_Information provided_:
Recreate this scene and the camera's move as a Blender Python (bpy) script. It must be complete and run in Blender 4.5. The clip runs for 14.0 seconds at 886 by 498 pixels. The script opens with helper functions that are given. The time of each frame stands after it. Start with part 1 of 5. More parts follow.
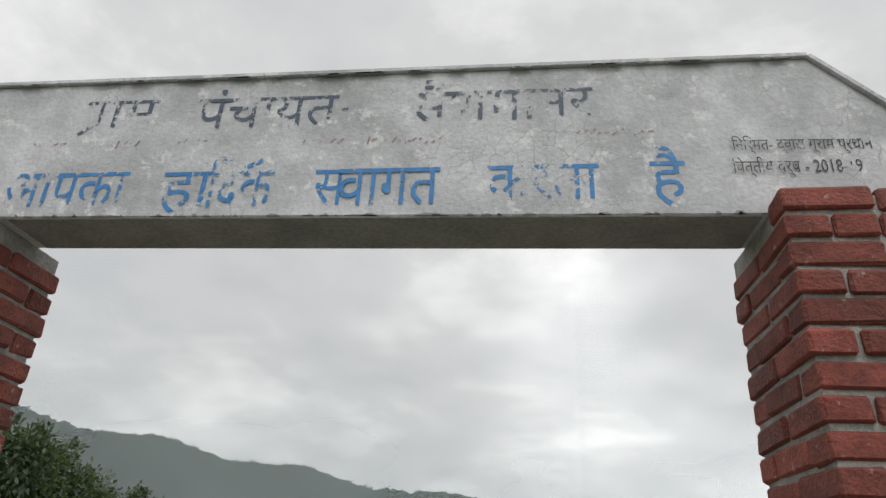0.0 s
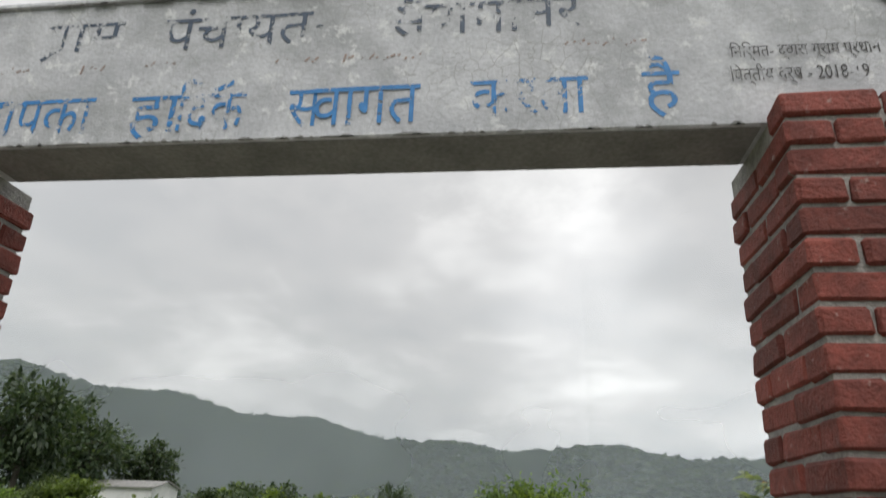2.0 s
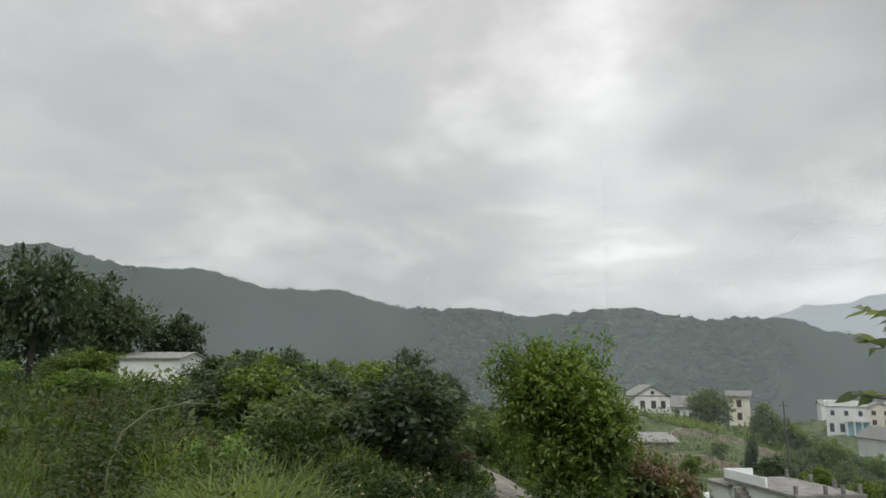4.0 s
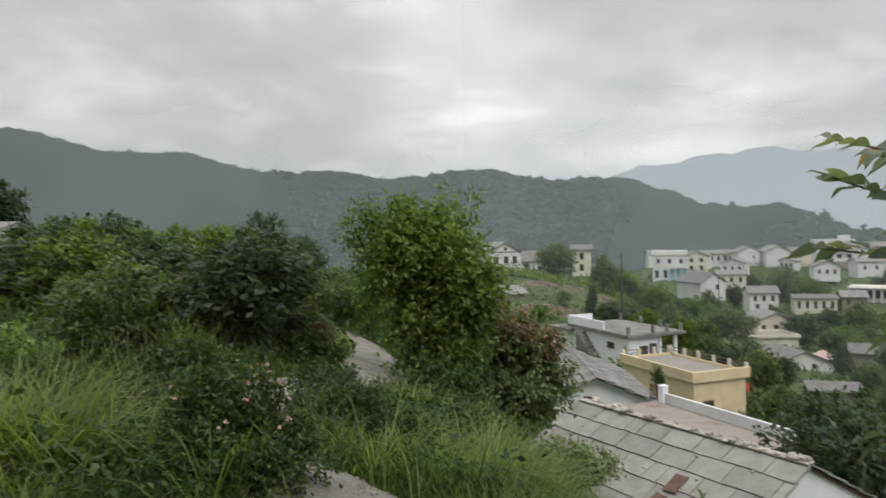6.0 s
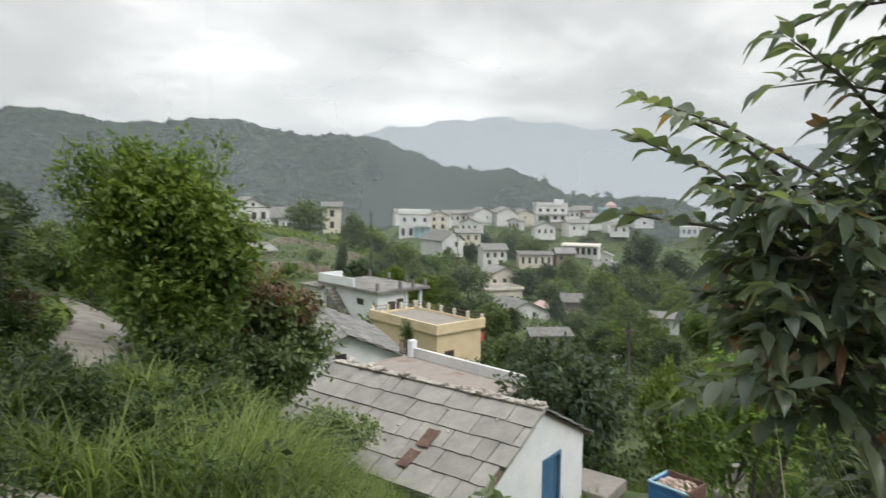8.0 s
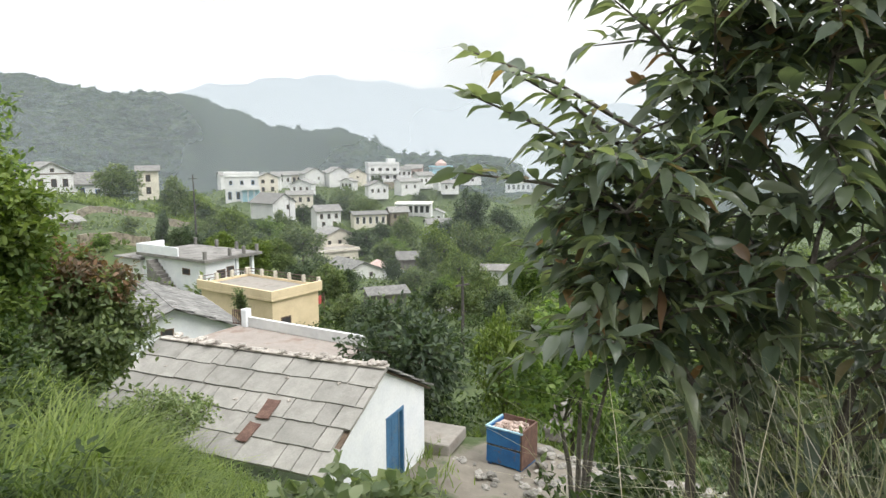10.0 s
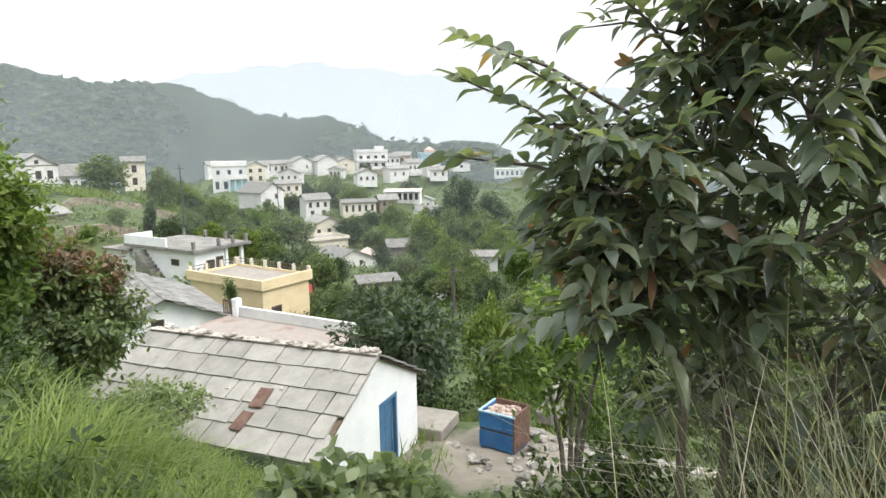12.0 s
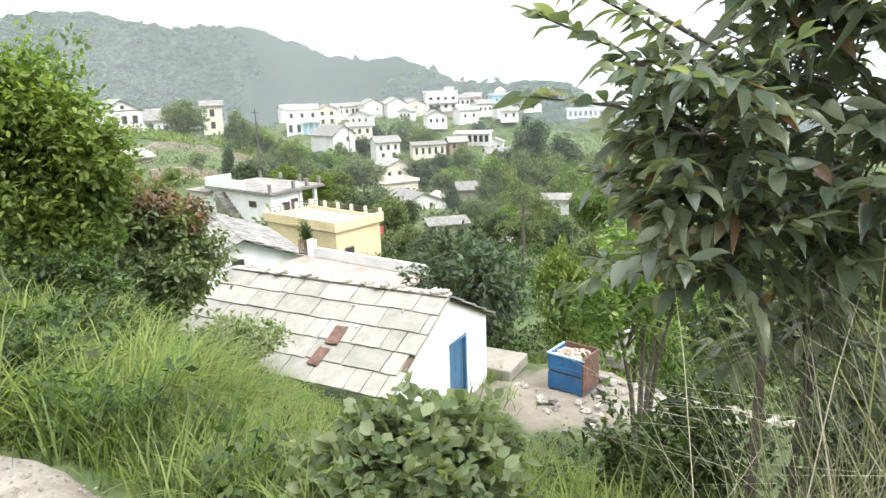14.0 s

_Task_:
Transcribe the whole listing, character for character, but not its images.

_Solution to the problem_:
Recreate this scene and the camera's move as a Blender Python (bpy) script. It must be complete and run in Blender 4.5. The clip runs for 14.0 seconds at 886 by 498 pixels. The script opens with helper functions that are given. The time of each frame stands after it. Start with part 1 of 5. More parts follow.
0.0 s
2.0 s
4.0 s
6.0 s
8.0 s
10.0 s
12.0 s
14.0 s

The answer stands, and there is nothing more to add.